Roaring twenties, tossing pennies in the pool
And if my wishes came true
It would’ve been you
In my defense, I have none
For never leaving well enough alone
But it would’ve been fun
If you would’ve been the one
Would have, could have, should have.
It was fun with you around, and nobody could make me laugh more, or have allowed me more to be myself. With you I would never worry about nerding out, or admitting I didn’t know, or crying when I couldn’t explain my frustration. With you I can not decide; I can geek out about my notes; I can talk to you about my art. Through it all you allowed me to work through my emotions, never letting me feel like my tears — which made me soft — made me weak; never allowing my anger — which would make me volcanic — to consume me.
You made me feel sane. And listened to. And valuable.
And maybe I will let you read this someday — maybe when I stop longing for your messages, maybe when I stop waiting for you to watch my stories.
But for now, I thought I’d just write this down.

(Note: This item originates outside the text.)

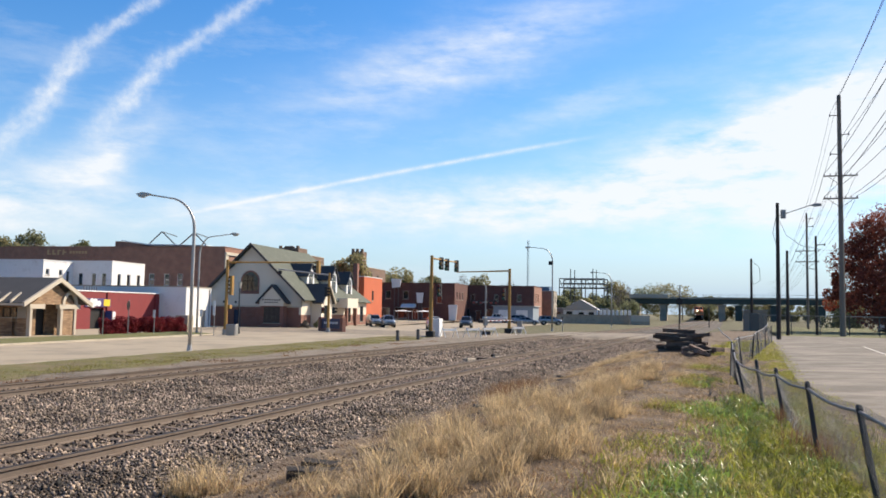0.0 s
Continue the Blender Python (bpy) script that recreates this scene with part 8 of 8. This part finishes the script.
def wire(p, q, r=0.0024):
    p, q = Vector(p), Vector(q)
    d = (q - p).normalized()
    s = d.cross(Vector((1, 0.1, 0))).normalized() * r
    n_ = Vector((1, 0.05, 0)).normalized() * r
    k = len(wv)
    wv.extend([p + s, p - s, p + n_, q + s, q - s, q + n_])
    wf.extend([(k, k + 1, k + 4, k + 3), (k + 1, k + 2, k + 5, k + 4), (k + 2, k, k + 3, k + 5)])


lens = [0.0]
for a, b in zip(FENCE[:-1], FENCE[1:]):
    lens.append(lens[-1] + math.hypot(b[0] - a[0], b[1] - a[1]))


def on_fence(s, u):
    """A place on the mesh: s along the fence, u from foot (0) to top (1)."""
    k = max(0, min(len(FENCE) - 2, sum(1 for v in lens[1:-1] if v <= s)))
    f = (s - lens[k]) / (lens[k + 1] - lens[k])
    a, b = FENCE[k], FENCE[k + 1]
    ta, tb = tops[k], tops[k + 1]
    bot = Vector((a[0] + (b[0] - a[0]) * f, a[1] + (b[1] - a[1]) * f, 0))
    bot.z = fence_base(bot.x, bot.y) + 0.02
    top = Vector(ta).lerp(Vector(tb), f)
    top.z -= 0.05 * math.sin(math.pi * f)
    p = bot.lerp(top, u)
    p.x += 0.05 * math.sin(s * 1.3) * math.sin(math.pi * min(u, 1))
    return p


s = 0.0
while s < lens[-1] - 1.0:
    step = 0.062 if s < 24 else 0.11
    for sg in (1, -1):
        s0 = s if sg > 0 else s + 0.9
        a, b, c = on_fence(s0, 0), on_fence(s0 + sg * 0.45, 0.52), on_fence(s0 + sg * 0.9, 1.09 if s < 13 else 1.03)
        wire(a, b)
        wire(b, c)
    s += step
mesh = mesh_from("wire_mesh", wv, wf, M_WIRE, fence, "zinc chain-link mesh")
tagged(mesh, kind="stuff")

# ---- trees and shrubs ----
def leaf_mesh(name, centres, radii, count, size, mat_, parent, seed, label=""):
    """A crown of many small leaf pieces gathered round clump centres."""
    g = np.random.default_rng(seed)
    k = g.integers(0, len(centres), count)
    d = g.normal(0, 1, (count, 3))
    d /= np.linalg.norm(d, axis=1, keepdims=True)
    p = np.asarray(centres)[k] + d * (np.asarray(radii)[k] * g.uniform(0.25, 1.0, count) ** 0.5)[:, None]
    a = g.normal(0, 1, (count, 3))
    a /= np.linalg.norm(a, axis=1, keepdims=True)
    b = np.cross(a, g.normal(0, 1, (count, 3)))
    b /= np.linalg.norm(b, axis=1, keepdims=True)
    s = (size * g.uniform(0.6, 1.4, count))[:, None]
    v = np.stack([p - a * s, p + b * s * 0.55, p + a * s, p - b * s * 0.55], 1).reshape(-1, 3)
    f = (np.arange(count) * 4)[:, None] + np.array([[0, 1, 2, 3]])
    ob = big_mesh(name, v, f, mat_)
    ob.parent = parent
    if label:
        ob["label"] = label
    ob["kind"] = "stuff"
    return ob


M_BARK = mat("bark", (0.059, 0.046, 0.037), 0.95, var=0.25, s1=1.5, s2=12, bump=0.6, bscale=20)
LEAF = {
    "red": leaf_mat("red_brown_leaves", (0.24, 0.07, 0.045), (0.15, 0.05, 0.036), through=0.4, s1=0.4),
    "redtip": leaf_mat("bright_red_leaves", (0.348, 0.097, 0.056), (0.251, 0.077, 0.049), through=0.35, s1=0.4),
    # green and olive are lightened so their colour carries the haze of distance
    "green": leaf_mat("haze_paled_green_leaves", (0.2, 0.21, 0.115), (0.24, 0.23, 0.12), through=0.5, s1=0.25),
    "olive": leaf_mat("haze_paled_olive_leaves", (0.27, 0.25, 0.13), (0.32, 0.27, 0.14), through=0.5, s1=0.25),
    "gold": leaf_mat("golden_leaves", (0.383, 0.237, 0.049), (0.292, 0.202, 0.056), through=0.35, s1=0.3),
    "bare": leaf_mat("sparse_grey_twigs", (0.209, 0.174, 0.132), (0.167, 0.139, 0.104), through=0.1, s1=0.3),
    "burgundy": leaf_mat("burgundy_hedge_leaves", (0.19, 0.02, 0.025), (0.12, 0.014, 0.018), through=0.25, s1=0.8),
}


def tree(x, y, z, h, spread, leaf, n, size, seed, label, trunk_r=0.25, low=0.25, clumps=26, name="tree"):
    """A tapered trunk, bent limbs and a crown of leaf clumps with gaps."""
    g = random.Random(seed)
    t = thing(name, label, "tree", pose(x, y, z))
    bm = B()
    bend = [(0, 0, -0.3), (g.uniform(-0.1, 0.1) * h * 0.1, g.uniform(-0.1, 0.1) * h * 0.1, h * 0.3), (g.uniform(-0.4, 0.4), g.uniform(-0.4, 0.4), h * 0.62), (g.uniform(-0.6, 0.6), g.uniform(-0.6, 0.6), h * 0.85)]
    pipe(bm, bend, trunk_r, 8, trunk_r * 0.2)
    part("trunk", bm, M_BARK, t)
    centres, radii = [], []
    bm = B()
    for k in range(clumps):
        a = g.uniform(0, 6.283)
        f = g.uniform(low, 1.0)
        wide = spread * math.sin(math.pi * min(1.0, 0.18 + 0.75 * (f - low) / (1 - low))) ** 0.7
        rr = wide * g.uniform(0.35, 1.0)
        c = (rr * math.cos(a), rr * math.sin(a), h * (f * 0.92))
        centres.append(c)
        radii.append(spread * g.uniform(0.24, 0.5))
        if k % 2 == 0:
            s0 = h * max(0.2, f * 0.6)
            pipe(bm, [(0, 0, s0), (c[0] * 0.5, c[1] * 0.5, (s0 + c[2]) / 2 + 0.2), c], trunk_r * 0.35, 5, trunk_r * 0.06)
    part("limbs", bm, M_BARK, t)
    leaf_mesh("crown", centres, radii, n, size, LEAF[leaf], t, seed)
    return t


tree(18.4, 110.0, 0.1, 14.6, 6.0, "red", 30000, 0.15, 3, "broad tree with dark red autumn leaves beyond the lot", 0.45, 0.16, 60)
tree(13.9, 112.0, 0.1, 9.8, 2.1, "redtip", 4200, 0.15, 4, "small tree with bright red autumn leaves", 0.16, 0.35, 16)
tree(29.0, 118.0, 0.1, 15.0, 7.0, "red", 9000, 0.27, 13, "large dark red tree behind the lot", 0.4, 0.15, 36)
# trees behind the town, by stretch: x, y, height, spread, leaves
rows_of_trees = [
    (-96, 236, 15, 5.5, "olive"), (-88, 242, 14, 5, "green"), (-80, 255, 15, 5, "bare"), (-74, 250, 13.5, 5, "olive"), (-68, 262, 12, 5, "bare"), (-62, 256, 6, 4, "olive"), (-55, 270, 9, 4.5, "green"),
    (-71.5, 150, 14.0, 4.0, "olive"), (-69.5, 150, 11.5, 2.6, "olive"), (-110, 262, 15, 5, "olive"), (-104, 258, 15, 5, "bare"),
    (-74, 310, 8, 5, "green"), (-66, 306, 7, 5, "olive"), (-56, 312, 11, 6, "green"), (-47, 305, 9, 5, "green"), (-40, 312, 14, 5.5, "olive"), (-35, 300, 13.5, 4.5, "bare"),
    (-46, 240, 6.5, 4, "green"), (-40, 246, 6, 4, "olive"), (-33, 238, 6.5, 4, "green"), (-27, 250, 6, 4, "green"), (-52, 236, 7, 4, "olive"),
    (-33, 370, 14, 7, "green"), (-26, 375, 16, 8, "olive"), (-18, 372, 14.5, 7, "olive"), (-11, 378, 12, 6, "green"), (-5, 380, 10.5, 5, "green"),
    (8, 350, 8, 5, "green"), (16, 356, 8, 5, "olive"), (25, 352, 8.5, 5, "green"), (34, 360, 9, 5, "green"), (46, 352, 9, 6, "olive"), (58, 350, 10, 6, "green"), (-8, 345, 6, 4, "green"), (0, 348, 6.5, 4, "olive"),
    (30, 170, 8, 5, "green"), (38, 165, 9, 5, "olive"), (46, 175, 10, 6, "green"), (22, 180, 7, 5, "green"),
]
for k, (x, y, h, s_, lf) in enumerate(rows_of_trees):
    tree(x, y, -0.5, h, s_, lf, 3400 if lf != "bare" else 2000, 0.33 if lf != "bare" else 0.17, 100 + k, {"green": "leafy green tree in the distance", "olive": "yellowing olive green tree in the distance", "bare": "nearly bare autumn tree in the distance"}[lf], 0.22, 0.2, 18)
# hillside trees beyond the roofs
g_ = random.Random(21)
for k in range(46):
    a = radians(-73 + 0.72 * k + g_.uniform(-0.4, 0.4))
    d = g_.uniform(325, 385)
    x, y = d * math.sin(a), d * math.cos(a)
    lf = g_.choice(("green", "olive", "olive", "gold", "bare", "green"))
    h = g_.uniform(7.5, 12) if a < radians(-44) else g_.uniform(7, 11)
    tree(x, y, ground_z(x, y) - 0.3, h, g_.uniform(4.0, 6.0), lf, 2000 if lf != "bare" else 1300, 0.4 if lf != "bare" else 0.2, 300 + k, {"green": "green tree on the hillside", "olive": "olive green tree on the hillside", "gold": "golden autumn tree on the hillside", "bare": "bare grey tree on the hillside"}[lf], 0.24, 0.15, 22)
for k in range(66):
    a = radians(-69 + 0.4 * k + g_.uniform(-0.5, 0.5))
    d = g_.uniform(272, 318)
    x, y = d * math.sin(a), d * math.cos(a)
    lf = g_.choice(("green", "olive", "gold", "bare", "bare", "green"))
    if math.hypot(x + 238, y - 200) < 6:
        continue
    tree(x, y, ground_z(x, y) - 0.3, g_.uniform(9, 14) * (1.0 if k < 42 else 0.7), g_.uniform(3.6, 5.4), lf, 2400 if lf != "bare" else 1400, 0.37 if lf != "bare" else 0.18, 400 + k, {"green": "green tree on the hillside", "olive": "olive green tree on the hillside", "gold": "golden autumn tree on the hillside", "bare": "bare grey tree on the hillside"}[lf], 0.22, 0.12, 24)
for k, (x, y, h) in enumerate(((-214.0, 182.0, 13.0), (-219.0, 189.0, 12.0), (-208.0, 181.0, 12.5), (-223.0, 186.0, 12.0))):
    tree(x, y, ground_z(x, y) - 0.3, h, 4.6, ("olive", "green", "gold", "olive")[k], 3000, 0.3, 600 + k, "leafy tree before the tower on the hillside", 0.24, 0.12, 24)
hill_tower = thing("stone_tower", "old stone tower among the hillside trees", "building", plot(-236.5, 200.0, 10.0))
shell(hill_tower, -4.0, 0, 0, 3.5, -6, 14.5, M_OLD_BRICK, M_OLD_BRICK, (), (), None)
for u in (-4.0, -1.2):
    bm = B()
    box(bm, u, u + 1.2, 0, 1.2, 14.5, 16.0, 0.05)
    part("turret", bm, M_OLD_BRICK, hill_tower)

# burgundy hedge before the red shop
hedge = thing("hedge", "long clipped burgundy hedge before the red building", "hedge", group="")
cs, rs = [], []
hg = random.Random(8)
for k in range(170):
    f = k / 169
    cs.append((-49.3 + 0.5 * f + hg.uniform(-0.5, 0.5), 55.6 + 9.4 * f, -0.45 + hg.uniform(0.25, 1.25)))
    rs.append(hg.uniform(0.28, 0.46))
leaf_mesh("foliage", cs, rs, 42000, 0.065, LEAF["burgundy"], hedge, 8)
bm = B()
for k in range(14):
    tube(bm, (-49.2, 55.8 + 0.68 * k, -0.5), (-49.2 + hg.uniform(-0.2, 0.2), 55.8 + 0.68 * k, 0.5), 0.03, 0.015, 5)
part("stems", bm, M_BARK, hedge)
# small bushes
for k, (x, y, r_, lf) in enumerate(((-50.2, 95.6, 0.7, "olive"), (-51.0, 93.3, 0.6, "bare"), (-50.0, 118.0, 0.8, "burgundy"), (-49.8, 114.5, 0.5, "olive"), (-60.0, 21.5, 1.4, "olive"), (-61.5, 20.6, 1.2, "gold"))):
    sh = thing("shrub", "low rounded shrub beside a wall", "shrub", pose(x, y, -0.47), "shrubs")
    leaf_mesh("foliage", [(0, 0, r_ * 0.7), (r_ * 0.5, 0.2, r_ * 0.5), (-r_ * 0.4, -0.2, r_ * 0.6), (0, 0.2, r_ * 1.2)], [r_ * 0.7, r_ * 0.5, r_ * 0.5, r_ * 0.5], 1500, 0.07, LEAF[lf], sh, 500 + k)
    bm = B()
    tube(bm, (0, 0, -0.05), (0, 0, r_ * 0.8), 0.04, 0.02, 5)
    part("stem", bm, M_BARK, sh)
# dry sapling by the far track
for k, (x, y, h) in enumerate(((-22.6, 12.6, 1.15), (-22.9, 13.4, 0.7), (-22.0, 12.0, 0.6), (-22.4, 15.6, 0.5))):
    sp = thing("dry_weed", "dry brown sapling beside the main track", "weed", pose(x, y, -0.4), "dry saplings")
    bm = B()
    for j in range(16):
        a, l = hg.uniform(0, 6.28), h * hg.uniform(0.25, 0.5)
        z0 = h * hg.uniform(0.1, 0.75)
        tube(bm, (0, 0, z0), (l * 0.6 * math.cos(a), l * 0.6 * math.sin(a), z0 + l * 0.7), 0.009, 0.004, 4)
    tube(bm, (0, 0, -0.05), (0.03, 0.02, h), 0.016, 0.005, 5)
    part("stem", bm, M_WOODPOLE, sp)
    leaf_mesh("foliage", [(0, 0, h * 0.6), (0.1, 0.1, h * 0.4), (-0.1, 0, h * 0.75)], [h * 0.4, h * 0.35, h * 0.3], 60, 0.022, LEAF["bare"], sp, 700 + k)


# ---- the train runs ----
def motions():
    for car, behind, half, turn in CONSIST:
        walk(car, [(t, on_line(front_y(t) + behind, half, turn)) for t in span(0, 32, 0.5)])


motions()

I have this dream you’re doing cool shit
Having adventures on your own
You meet some woman on the internet and take her home
We never painted by the numbers, baby
But we were making it count
You know the greatest loves of all time are over now
I thought it would have been possible for us to have the adventures — the hikes, the dives, the meandering amongst greeneries in public parks.
And now it fills me with dread that you might do the same with someone else; with whose fingers you’ll intertwine yours; on whose head you’ll rest your chin as you drift to sleep.
But still — perhaps it was good that it ended when it did. You made me happy up close, you make me happy from afar.
But it was probably just not meant to be.
I, I, I persist and resist the temptation to ask you
If one thing had been different
Would everything be different today?
You know, I never asked you, and I don’t plan on doing so. It fills me with a kind of certainty to my gut — if things had been different; if one thing wasn’t the same; if you or I were born to a different world, things would have been different today.
And for now, all I have are wishes of how things could have been. How life would have become.
And I’m unhappy.
But at least I knew we were different very early on. I just wished I didn’t hope too much that we would intersect.
Then maybe I wouldn’t be pining for you, after all this time.
x x x
And it would’ve been sweet
If it could’ve been me
I don’t know if you believe in an afterlife, of where people go when they leave this earth, and what happens to their souls.
But maybe, hopefully, in another universe where things are different; in another life where I could choose you, you could have been the one.
It could have been me.
—–
So, hey. You.
I hope you’re okay.
And also, I just wanted to let you know.